Audi kicked off its Urban Future Initiative in 2010, with an exhibition and awards ceremony at the Venice Architecture Biennale. The firms that took part included Alison Brooks Architects from London, BIG from Copenhagen, Cloud 9 from Barcelona and Standard Architecture from Beijing, with the winning proposal coming from German digital wunderkind Jürgen Mayer.
Fast-forward two years, and the initiative is in full flow, with a second awards recently taking place in Istanbul as part of the city's first Design Biennial. Taking over a sizeable chunk of the former Hasköy Wool Yarn Factory, now a major event space on the banks of the Golden Horn, the AUFI saw invited participants tasked with bringing a clean slate approach to the problems of urban mobility. The event and competition was overseen by the Frankfurt-based agency Stylepark.

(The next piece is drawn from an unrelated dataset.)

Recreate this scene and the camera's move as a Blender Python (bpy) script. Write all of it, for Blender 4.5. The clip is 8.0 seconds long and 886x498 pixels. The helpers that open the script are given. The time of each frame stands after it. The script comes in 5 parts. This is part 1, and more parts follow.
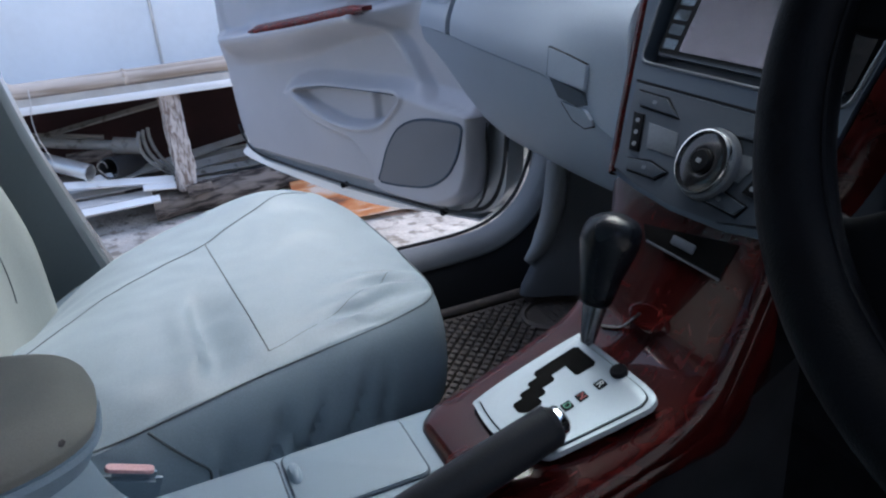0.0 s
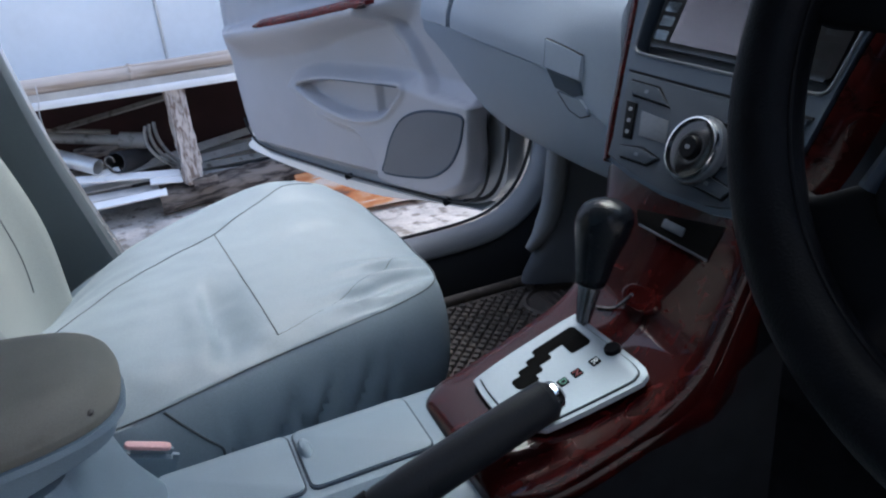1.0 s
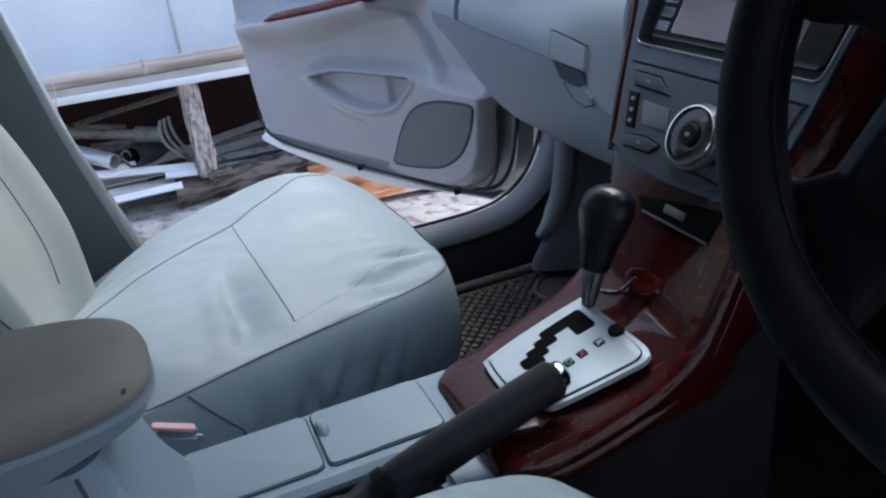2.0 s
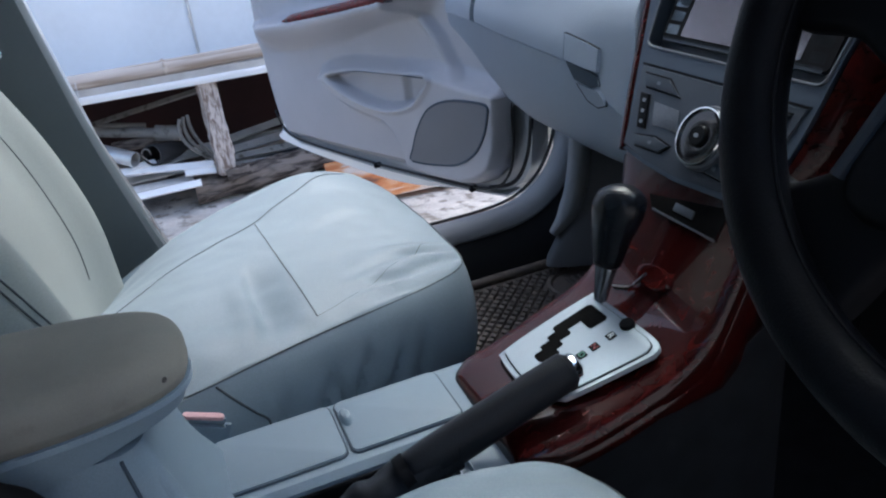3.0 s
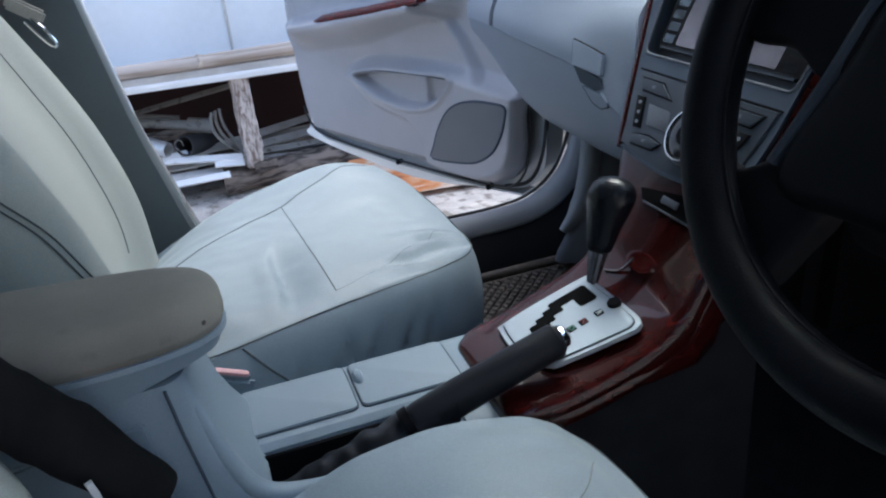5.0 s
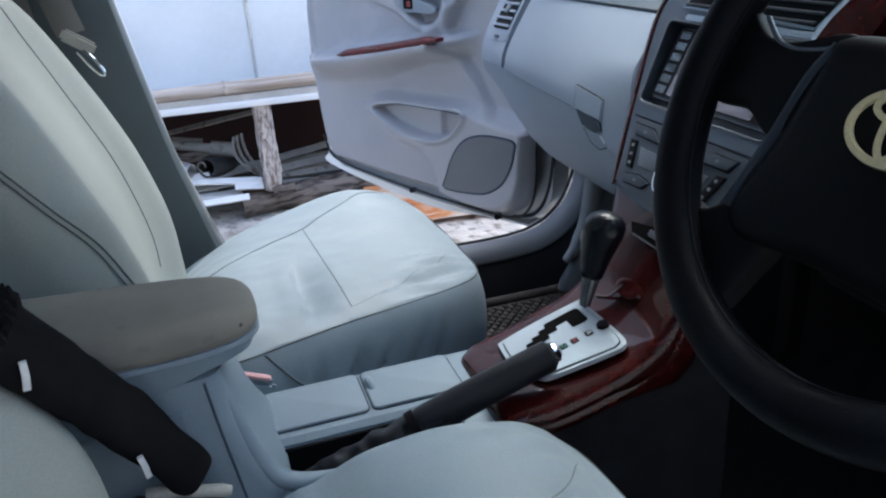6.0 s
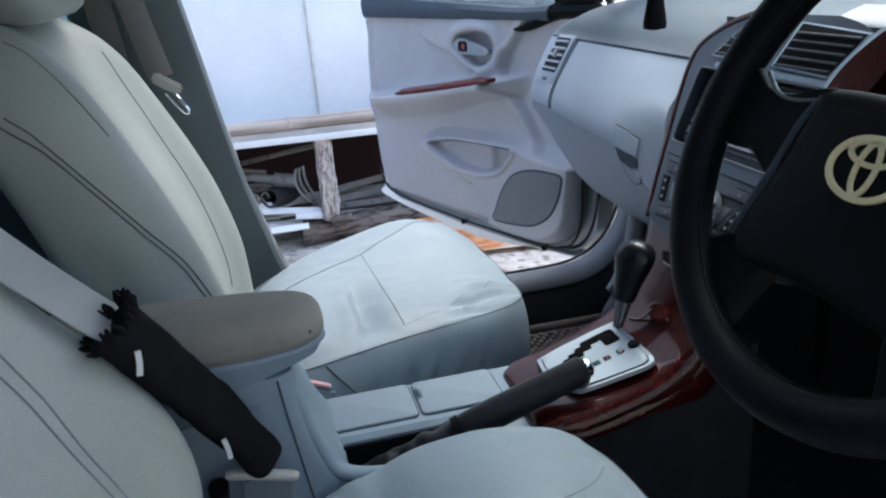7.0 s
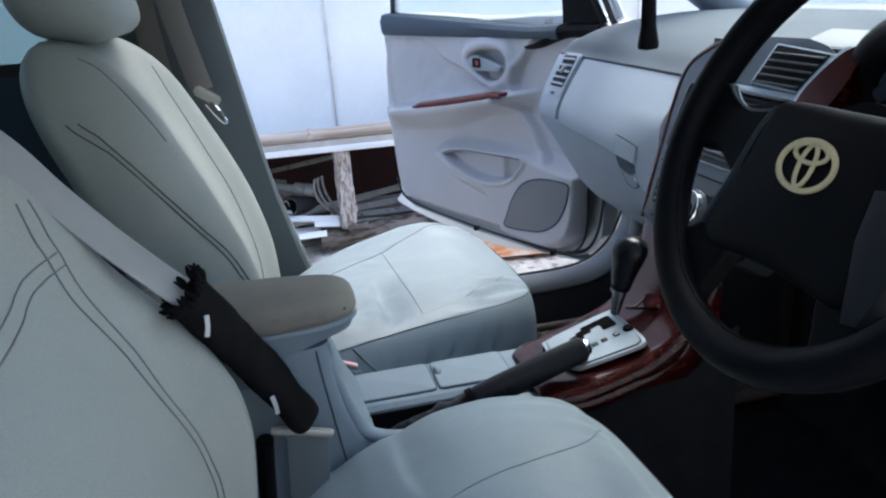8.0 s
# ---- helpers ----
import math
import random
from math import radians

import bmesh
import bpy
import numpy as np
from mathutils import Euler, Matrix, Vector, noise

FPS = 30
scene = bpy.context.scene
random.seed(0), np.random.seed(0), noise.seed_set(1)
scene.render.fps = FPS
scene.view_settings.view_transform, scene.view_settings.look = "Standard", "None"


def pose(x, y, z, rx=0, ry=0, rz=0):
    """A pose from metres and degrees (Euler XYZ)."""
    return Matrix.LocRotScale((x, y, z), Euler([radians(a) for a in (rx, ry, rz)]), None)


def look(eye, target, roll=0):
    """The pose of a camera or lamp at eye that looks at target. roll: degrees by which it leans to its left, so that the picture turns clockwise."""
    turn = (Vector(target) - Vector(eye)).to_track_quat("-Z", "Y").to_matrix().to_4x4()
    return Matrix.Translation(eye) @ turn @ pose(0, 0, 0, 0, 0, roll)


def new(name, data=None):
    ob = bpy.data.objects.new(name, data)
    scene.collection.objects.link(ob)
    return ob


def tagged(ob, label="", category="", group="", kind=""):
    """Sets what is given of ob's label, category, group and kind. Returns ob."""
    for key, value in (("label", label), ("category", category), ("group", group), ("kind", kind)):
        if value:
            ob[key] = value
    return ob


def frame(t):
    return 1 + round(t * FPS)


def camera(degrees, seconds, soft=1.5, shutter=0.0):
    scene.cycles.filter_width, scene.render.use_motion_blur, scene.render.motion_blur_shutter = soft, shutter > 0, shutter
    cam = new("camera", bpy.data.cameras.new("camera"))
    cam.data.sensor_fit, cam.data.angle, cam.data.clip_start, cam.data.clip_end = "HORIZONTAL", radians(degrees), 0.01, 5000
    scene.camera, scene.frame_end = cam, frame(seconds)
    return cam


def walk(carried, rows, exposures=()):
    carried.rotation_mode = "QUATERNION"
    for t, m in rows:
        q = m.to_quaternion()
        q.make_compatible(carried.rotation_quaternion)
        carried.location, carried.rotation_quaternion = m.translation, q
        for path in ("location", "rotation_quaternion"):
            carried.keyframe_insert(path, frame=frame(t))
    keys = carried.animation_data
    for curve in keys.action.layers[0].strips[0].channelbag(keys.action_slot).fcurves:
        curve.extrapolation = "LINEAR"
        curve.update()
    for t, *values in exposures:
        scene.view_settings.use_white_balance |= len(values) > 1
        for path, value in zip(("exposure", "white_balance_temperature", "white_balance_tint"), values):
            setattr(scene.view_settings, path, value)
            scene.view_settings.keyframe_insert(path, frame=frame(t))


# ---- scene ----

It's not surprising that a car company would want to streamline the process of urban driving. Back in the 1960s, this subject was the preserve of architects and planners; car makers kept their noses out, mostly safe in the knowledge that the status quo was on their side. Five decades later and we're more congested than ever (Istanbul being an especially good place to prove the point), a bottleneck that threatens health, wealth and - most pressingly of all for the likes of Audi - future sales.
Enter the architects. The five teams were drawn from around the world, including China's NODE Architecture, São Paulo's Urban-Think Tank, Mumbai's CRIT, America's Höweler + Yoon Architecture and local studio Superpool. Each set out their vision for tomorrow's urban mobility, arranged as a series of translucent pavilions.
The inter-disciplinary nature of many of this year's studios showed a far greater concern for specific research, not big picture daydreaming. Not all the schemes were totally sympathetic to a future where the car was still king. Audi makes no bones about this being a research exercise, something that'll feed ideas and concepts back into the design of their cars. Indeed, the firm has showed several small-scale city car concepts in recent years, and is also making great strides towards a world of autonomous driving, especially in the nose-to-tail environment of the traffic jam.
In the end, the jury, which included Audi's CEO Rupert Stadler - who has made the AUFI into something of a pet project - respected design theorist John Thackara together with Mayer, selected a re-working of the American dream by the young Boston-based studio of Höweler + Yoon. Of all the proposals, H+Y's perhaps saw the bluest of skies, focused as it was on big picture infrastructural shifts to transform the eastern seaboard into a place of perpetual motion. The studio won 100,000 euros and the chance to work up their scheme into a detailed dossier, complete with original research.